Once you know the who (and what they care about) and the where, you can identify what value you offer that those types of clients in those specific markets will have a demand for.


All those decision makes you next decision, what services and/or products you will offer, so much easier!


It can help you avoid the risk of defining services without knowing if anyone will value them enough to buy them. It also makes the whole process easier because it stops the common phenomenon of spinning of trying to answer who, where, and what all at the same time.


You may also want to pick decisions that require a long time to implement. For example, you will have to decide what type of legal entity you want your consulting business to be. Once you decide, there are often numerous steps that take time. Making those decisions at the beginning will give you the lead time you need to get everything in place.


This process takes discipline. It’s easy to fall back into feeling like all decisions are priorities and urgent. It’s even easier to avoid the big, tough decisions and focus on the fun ones, like colors for your website. But the discipline with also make it easier for you to keep moving forward.


Being a Copycat

It’s also perfectly fine to take shortcuts. One of my favorite ways to do that is to just decide what someone I respect and is further down the road decided. For example, when I was picking a financial system and a social media platform, I just copied what other people I knew did. I knew they researched it. They told me what they did and didn’t like about them, and then just went with what they chose.


I didn’t want to spend the time researching it and figuring it out myself. I wanted to save that time and energy for things for which I really needed to make choices because the consequences of the choices were significant.

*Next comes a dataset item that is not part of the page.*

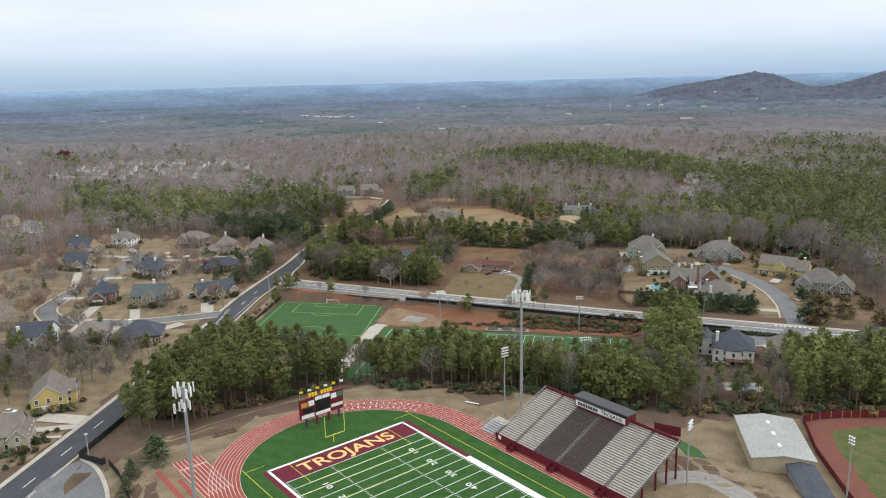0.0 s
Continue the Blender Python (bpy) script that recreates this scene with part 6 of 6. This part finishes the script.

The key here is that everything doesn’t need your time and brainpower! Save those for what really does need them.


Switching Up

All of your decisions won’t be the right decisions. Or they won’t stay the right decisions.


There. I said it.


And, guess what? It’s OK. You can still be a successful consultant as long as you pay attention to the outcomes of your decisions, be willing to admit that you made the wrong choice (or something changed and now it is the wrong choice), and then switch up what you do. Make a new choice.


The truth is that this is a muscle that you want to build up over time because it is a valuable asset to your business. If I’ve learned anything after a decade of being a consultant, it is that being able to pay attention and switch up when it makes sense will help you be more successful in the long run.